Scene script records
**********
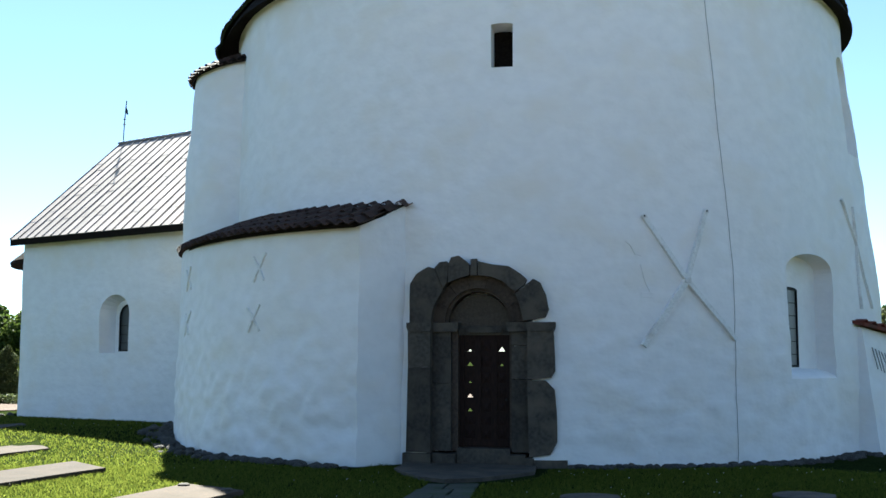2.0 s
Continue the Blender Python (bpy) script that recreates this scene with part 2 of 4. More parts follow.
def annex_phi(ph, r):
    """The end face by the portal is not radial: it runs forward to the round wall."""
    t = max(0.0, 1 - (-27.7 - ph) / 12)
    return ph + t * max(0.0, 8.2 - r) * 4.0


rings = []
for k in range(ANNEX_K + 1):
    z = -0.3 + 4.5 * k / ANNEX_K
    ring = []
    for ph, r in ANNEX:
        p = polar(ph, r, z)
        ring.append(bm.verts.new(polar(ph, r - 0.02 * z + 0.05 + bumpy(p, 0.05, 0.9, 5) + bumpy(p, 0.02 + 0.03 * max(0.0, min(1.0, (2.6 - z) / 1.4)), 0.26, 8), z)))
    rings.append(ring)
side = []
for k in range(ANNEX_K + 1):
    z = -0.3 + 4.5 * k / ANNEX_K
    row = [rings[k][0]]
    for m in range(1, 9):
        r = 8.15 - m * 0.14
        p = polar(annex_phi(-27.7, r), r, z + max(0.0, z - 3.8) * 0.0)
        row.append(bm.verts.new(p + Vector((0.9, -0.4, 0)) * (bumpy(p, 0.04, 0.8, 6) + bumpy(p, 0.03, 0.3, 8))))
    side.append(row)
for k in range(ANNEX_K):
    for m in range(8):
        bm.faces.new((side[k][m], side[k][m + 1], side[k + 1][m + 1], side[k + 1][m]))
gable = [bm.verts.new(polar(annex_phi(-27.7, 8.15 - m * 0.14), 8.15 - m * 0.14, 4.2 + 0.075 * m)) for m in range(1, 9)]
gable = [side[-1][0]] + gable
for m in range(8):
    vs = [side[-1][m], side[-1][m + 1], gable[m + 1]] + ([gable[m]] if m else [])
    bm.faces.new(vs)
rear = [bm.verts.new(polar(annex_phi(ph, 7.03), 7.03, 4.8)) for ph, r in ANNEX]
for a, b in zip(rings, rings[1:]):
    for i in range(ANNEX_N):
        bm.faces.new((a[i + 1], a[i], b[i], b[i + 1]))
for i in range(ANNEX_N):
    bm.faces.new((rings[-1][i + 1], rings[-1][i], rear[i], rear[i + 1]))
bmesh.ops.recalc_face_normals(bm, faces=bm.faces)
annex = holder("stair_annex", "low whitewashed annex curving along the round wall", "annex")
part("wall", bm, PLASTER, annex, smooth=True)

# ---- chancel ----
CA, CB = Vector((-11.72, 30.847, 0)), Vector((-3.5, 25.36, 0))
along = (CB - CA).normalized()
inward = Vector((0.555, 0.832, 0))
chancel = holder("chancel", "whitewashed chancel with a seamed lead roof", "chancel", at=CA)
chancel.rotation_euler = (0, 0, math.atan2(along.y, along.x))
HW, LEN, EAVE, RIDGE = 3.55, (CB - CA).length, 5.36, 8.70
bm = bmesh.new()
NX, NZ = 48, 32
front = [[bm.verts.new((LEN * i / NX, bumpy((i * LEN / NX, 0, k * 0.17), 0.05, 1.2, 9) if 0 < k < NZ else 0, -0.3 + (EAVE + 0.3) * k / NZ)) for i in range(NX + 1)] for k in range(NZ + 1)]
for k in range(NZ):
    for i in range(NX):
        bm.faces.new((front[k][i], front[k][i + 1], front[k + 1][i + 1], front[k + 1][i]))
for x, edge in ((0, [r[0] for r in front]), (LEN, [r[-1] for r in front])):
    tip = [bm.verts.new((x, HW, RIDGE - 0.12)), bm.verts.new((x, 2 * HW, EAVE)), bm.verts.new((x, 2 * HW, -0.3))]
    bm.faces.new(edge + tip)
    if x == 0:
        end0 = tip
    else:
        end1 = tip
low0, low1 = front[0][0], front[0][-1]
bm.faces.new(front[-1] + [end1[0], end0[0]])
bm.faces.new([end0[0], end1[0], end1[1], end0[1]])
bm.faces.new([end0[1], end1[1], end1[2], end0[2]])
bm.faces.new([end0[2], end1[2]] + front[0][::-1])
bmesh.ops.recalc_face_normals(bm, faces=bm.faces)
chancel_wall = part("wall", bm, PLASTER, chancel)
dg = bpy.context.evaluated_depsgraph_get()
dg.update()
chancel_frame = Matrix.Translation(CA) @ Matrix.Rotation(math.atan2(along.y, along.x), 4, "Z")
cut(chancel_wall, [
    arch_prism("c", 1.42, 2.0, 3.04, 0.66, -0.4, 0.41, chancel_frame @ Matrix.Translation((3.98, 0, 0)), splay=0.60),
    arch_prism("c", 0.72, 2.05, 2.97, 0.35, 0.30, 1.0, chancel_frame @ Matrix.Translation((4.07, 0, 0))),
])
# ---- more materials ----
WOOD = material("old_oak", (0.022, 0.011, 0.008), 0.65, spread=0.4, scale=4, fine=45, bump=0.4, depth=0.006, stretch=(1, 1, 0.2))
IRON = material("dark_iron", (0.03, 0.03, 0.03), 0.55, metal=0.7, spread=0.3, scale=5, fine=40, spec=0.4)
WIRE = material("weathered_copper_wire", (0.30, 0.29, 0.28), 0.7, metal=0.0, spread=0.3, scale=5, fine=40, bump=0)
SLAB = material("grave_limestone", (0.060, 0.044, 0.033), 0.85, spread=0.38, scale=2.2, fine=24, bump=0.5, depth=0.012,
                second=(0.045, 0.034, 0.025), patch=0.5, per="object")
RUBBLE = material("field_stone", (0.060, 0.056, 0.050), 0.85, spread=0.35, scale=6, fine=40, bump=0.5, depth=0.012,
                  second=(0.11, 0.10, 0.085), patch=0.6, per="object")
GRAVEL = material("pink_gravel", (0.085, 0.060, 0.045), 0.95, spread=0.35, scale=1.5, fine=45, bump=0.8, depth=0.02,
                  second=(0.10, 0.076, 0.06), patch=0.55)
SHINGLE_ONE = material("oak_shingle_single", (0.032, 0.031, 0.021), 0.8, spread=0.5, scale=0.7, fine=25, bump=0.5,
                       depth=0.01, second=(0.027, 0.034, 0.019), patch=0.5, spec=0.011, per="object")
BARK = material("bark", (0.06, 0.045, 0.035), 0.9, spread=0.35, scale=4, fine=30, bump=0.8, depth=0.02)
WHITE_IRON = material("limewashed_iron", (0.74, 0.73, 0.70), 0.8, spread=0.08, scale=3, fine=25, bump=0.3, depth=0.006,
                      second=(0.55, 0.52, 0.47), patch=0.62)


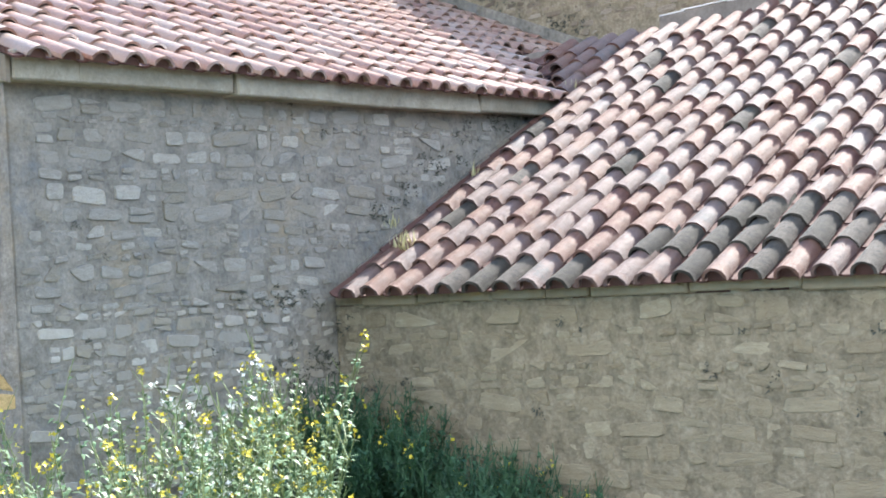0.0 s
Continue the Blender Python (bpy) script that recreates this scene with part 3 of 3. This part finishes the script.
# ---- crossing block under the drum ----
base_block = thing("crossing_block", "square brick base block with a stepped cornice under the drum", "tower base", "structure")
bm = bmesh.new()
block(bm, (13.98, 11.61, Z(3.6)), (18.9, 16.5, Z(4.98)))
part("block_wall", bm, DRUM_PLAIN, base_block)
for grow, lo, hi in ((0.06, 4.90, 4.98), (0.13, 4.985, 5.06)):
    bm = bmesh.new()
    block(bm, (13.98 - grow, 11.61 - grow, Z(lo)), (18.9 + grow, 16.5 + grow, Z(hi)))
    worn(bm, 0.012)
    part("block_cornice", bm, DRUM_PLAIN, base_block)
bm = bmesh.new()
prism(bm, [(13.82, 11.45, Z(5.065)), (19.06, 11.45, Z(5.065)), (19.06, 16.66, Z(5.065)), (13.82, 16.66, Z(5.065))], (0, 0, 0.07))
for v in bm.verts:
    if v.co.z > Z(5.1):
        v.co.z = Z(5.40)
        v.co.x, v.co.y = CX + (v.co.x - CX) * 0.70, CY + (v.co.y - CY) * 0.70
part("block_roof", bm, DARK_BRICK, base_block)

block_tiles = thing("block_eaves", "dark barrel tiles edging the crossing block", "roof", "structure")
tiled_roof(block_tiles, (13.76, 11.42, Z(5.03)), (0, 1, 0), (1, 0, 0), 0.42, 16, 3, TILE_DARK, lambda p: p.y > 11.45 + (p.x - 13.76) and p.y < 14.2, lambda p: p.y, seed=31, step=0.02, shapes=LOW)
tiled_roof(block_tiles, (13.82, 11.37, Z(5.03)), (1, 0, 0), (0, 1, 0), 0.42, 12, 3, TILE_DARK, lambda p: p.x > 13.80 + (p.y - 11.37), lambda p: p.x, seed=32, step=0.02, shapes=LOW)
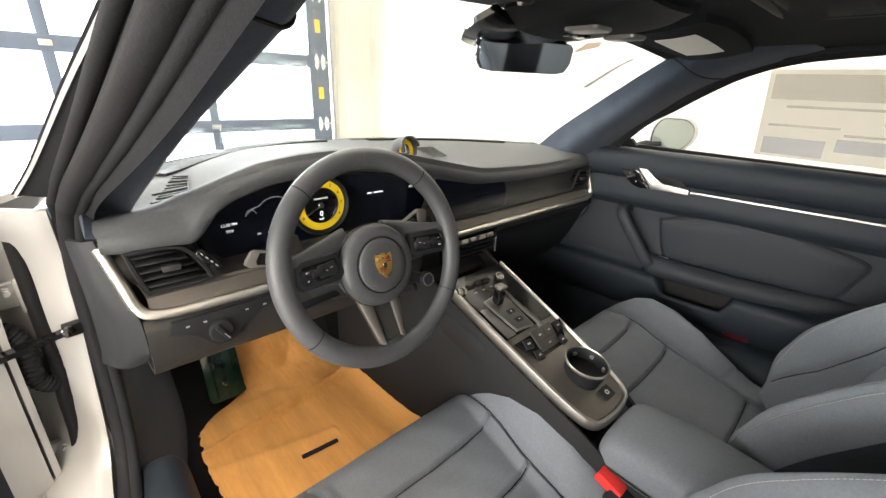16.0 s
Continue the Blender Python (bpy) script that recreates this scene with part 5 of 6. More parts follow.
        if s == o:
            for y, z, a in ((-0.045, 0.318, 0), (-0.072, 0.324, 0), (-0.099, 0.322, 0), (-0.080, 0.300, 0)):
                part("seat_switch", turned([(0.0, 0.0), (0.011, 0.0), (0.010, 0.008), (0.0, 0.010)], frame_of((s * 0.257, y, z), (0, -s, 0), (0, 0, 1)), 16), SATIN, panel, "silver seat switch")
            part("seat_switch", box((0.012, 0.014, 0.034), (s * 0.262, -0.135, 0.306), pose(0, 0, 0, 15, 0, 0), 0.004), SATIN, panel)
            part("seat_switch", turned([(0.0, 0.0), (0.015, 0.0), (0.013, 0.010), (0.0, 0.012)], frame_of((s * 0.257, -0.175, 0.294), (0, -s, 0), (0, 0, 1)), 20), DARK, panel)
        part("recliner_cap", turned([(0.0, 0.0), (0.056, 0.0), (0.058, 0.012), (0.050, 0.020), (0.0, 0.023)], frame_of((s * 0.242, -0.535, 0.345), (0, -s, 0), (0, 0, 1)), 36), GREY_METAL, seat, "round dark silver hinge cap")
        # flat dark cover on the bolster's flank
        rows = []
        for k in range(int(np.searchsorted(HZ, 0.43)), int(np.searchsorted(HZ, 0.80)), 6):
            w, i, th = TW[k], TI[k], TT[k]
            c = i + 0.72 * (w - i)
            t0 = float(np.interp(HZ[k], (0.43, 0.47, 0.60, 0.80), (0.93, 0.84, 0.90, 0.985)))
            xs = c + (w - c) * np.sin(np.linspace(math.asin(t0), math.pi / 2, 9))
            n = np.array((SPN[k][1], -SPN[k][0]))
            f = back_point(xs, k, False) * np.array((s, 1, 1)) + np.array((s * 0.0025, 0, 0))
            xb = w * np.array((0.995, 0.97))
            p = SP[k] - (th * (0.45 + 0.55 * np.sqrt(1 - (xb / w) ** 4)))[:, None] * n
            rows.append(np.vstack([f, np.column_stack([s * (xb + 0.003), p])]))
        part("flank_cover", sheet(np.array(rows), 0.0015 * s), DOOR_LEATHER, seat, "dark flank cover of the backrest")
        rail = box((0.03, 0.62, 0.05), (s * 0.17, -0.27, 0.215), None, 0.004)
        part("seat_rail", rail, DARK, seat)
        part("rail_riser", box((0.04, 0.40, 0.06), (s * 0.17, -0.28, 0.268), None, 0.006), DARK, seat)
    # the back's lean about its hinge
    turn = Matrix.Translation((0, -0.535, 0.345)) @ pose(0, 0, 0, -lean, 0, 0) @ Matrix.Diagonal((1, tall, tall, 1)) @ Matrix.Translation((0, 0.535, -0.345))
    for ob in seat.children:
        if ob.name.split(".")[0] in ("backrest", "piping", "back_stitching", "back_shell", "back_seam", "flank_cover"):
            ob.data.transform(turn)
    return seat


driver = make_seat("driver_seat", "slate-grey leather sports seat with pale stitching, behind the wheel", -1)
driver.matrix_world = Matrix.Translation((-0.316, -0.3, 0.19))
passenger = make_seat("passenger_seat", "slate-grey leather sports seat with pale stitching, beside the closed door", 1, 8.0, 0.905)
passenger.matrix_world = Matrix.Translation((0.325, -0.325, 0.19))
# ---- doors ----


def door_x(y):
    return 0.694 - 0.098 * (y - 0.016)


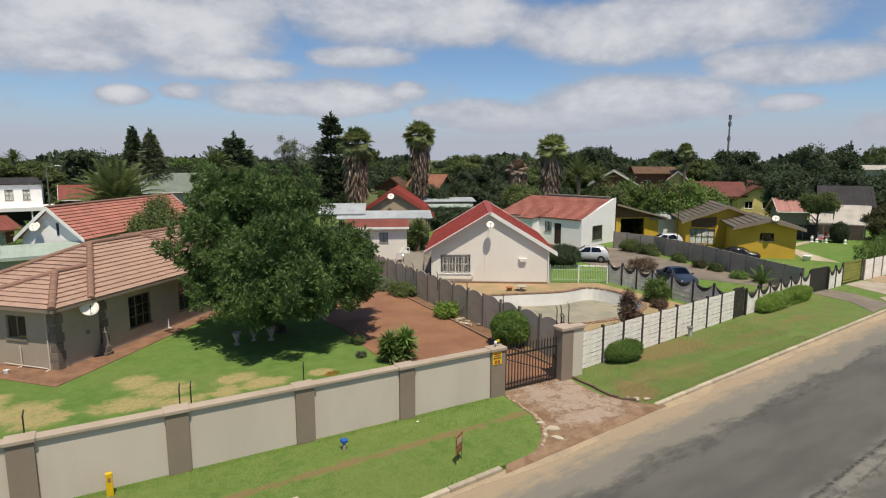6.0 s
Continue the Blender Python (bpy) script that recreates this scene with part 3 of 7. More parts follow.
**********
*Task statement*.
Quote, exactly and only, the lines from the first line of the data above through the line containing "return ph + t * max(0.0, 8.2 - r) * 4.0". The pictures do not belong in it.

*Task answer*.
2.0 s
Continue the Blender Python (bpy) script that recreates this scene with part 2 of 4. More parts follow.
def annex_phi(ph, r):
    """The end face by the portal is not radial: it runs forward to the round wall."""
    t = max(0.0, 1 - (-27.7 - ph) / 12)
    return ph + t * max(0.0, 8.2 - r) * 4.0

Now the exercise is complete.